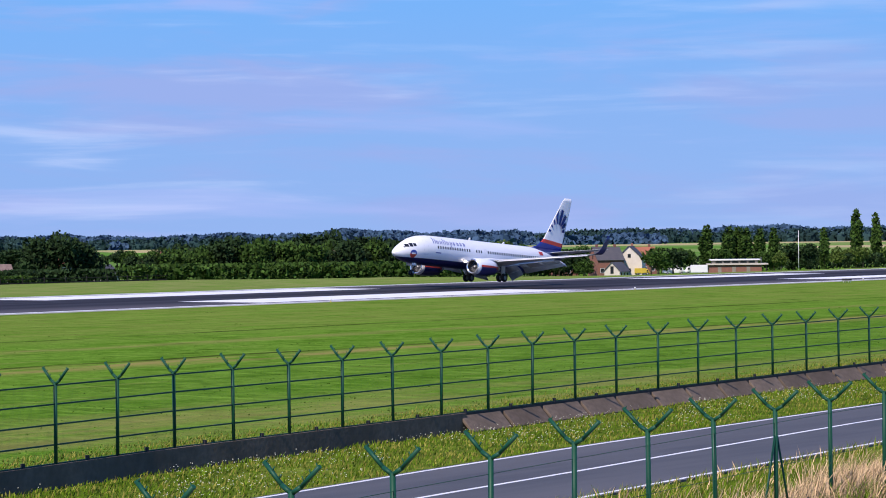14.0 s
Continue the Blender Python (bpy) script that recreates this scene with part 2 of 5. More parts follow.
EARTH = material("dry_earth", (0.34, 0.25, 0.14), 1.0, other=(0.20, 0.17, 0.065), scale=0.5, amount=0.7, bump=0.06, spec=0.0)
PATH = material("dusty_path", (0.40, 0.32, 0.23), 1.0, other=(0.25, 0.21, 0.12), scale=0.4, amount=0.7, bump=0.04, spec=0.0)
STUBBLE = stubble_material()
FIELDS = fields_material()
RUNWAY = runway_material()
PAINT = material("white_marking", (0.76, 0.76, 0.75), 0.7, other=(0.55, 0.55, 0.54), scale=0.35, amount=0.4, stretch=(1, 0.2, 1))
SHOULDER = material("pale_concrete_shoulder", (0.42, 0.40, 0.36), 0.85, other=(0.28, 0.28, 0.24), scale=0.15, amount=0.6, stretch=(1, 0.2, 1), bump=0.01)
ASPHALT = material("road_asphalt", (0.070, 0.074, 0.082), 0.8, other=(0.105, 0.105, 0.11), scale=0.2, amount=0.7, stretch=(1, 0.12, 1), bump=0.008, bump_scale=20, spec=0.12)
CONCRETE = material("weathered_concrete", (0.150, 0.115, 0.090), 0.95, other=(0.085, 0.068, 0.052), scale=0.7, amount=0.7, bump=0.015, rand=0.22, spec=0.1)
GREEN_STEEL = material("green_coated_steel", (0.004, 0.068, 0.035), 0.5, other=(0.004, 0.048, 0.027), scale=1.5, amount=0.5, spec=0.25)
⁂
Task requirements:
All the lines above are to be reproduced exactly, except the pictures.

Output of the exercise:
14.0 s
Continue the Blender Python (bpy) script that recreates this scene with part 2 of 5. More parts follow.
EARTH = material("dry_earth", (0.34, 0.25, 0.14), 1.0, other=(0.20, 0.17, 0.065), scale=0.5, amount=0.7, bump=0.06, spec=0.0)
PATH = material("dusty_path", (0.40, 0.32, 0.23), 1.0, other=(0.25, 0.21, 0.12), scale=0.4, amount=0.7, bump=0.04, spec=0.0)
STUBBLE = stubble_material()
FIELDS = fields_material()
RUNWAY = runway_material()
PAINT = material("white_marking", (0.76, 0.76, 0.75), 0.7, other=(0.55, 0.55, 0.54), scale=0.35, amount=0.4, stretch=(1, 0.2, 1))
SHOULDER = material("pale_concrete_shoulder", (0.42, 0.40, 0.36), 0.85, other=(0.28, 0.28, 0.24), scale=0.15, amount=0.6, stretch=(1, 0.2, 1), bump=0.01)
ASPHALT = material("road_asphalt", (0.070, 0.074, 0.082), 0.8, other=(0.105, 0.105, 0.11), scale=0.2, amount=0.7, stretch=(1, 0.12, 1), bump=0.008, bump_scale=20, spec=0.12)
CONCRETE = material("weathered_concrete", (0.150, 0.115, 0.090), 0.95, other=(0.085, 0.068, 0.052), scale=0.7, amount=0.7, bump=0.015, rand=0.22, spec=0.1)
GREEN_STEEL = material("green_coated_steel", (0.004, 0.068, 0.035), 0.5, other=(0.004, 0.048, 0.027), scale=1.5, amount=0.5, spec=0.25)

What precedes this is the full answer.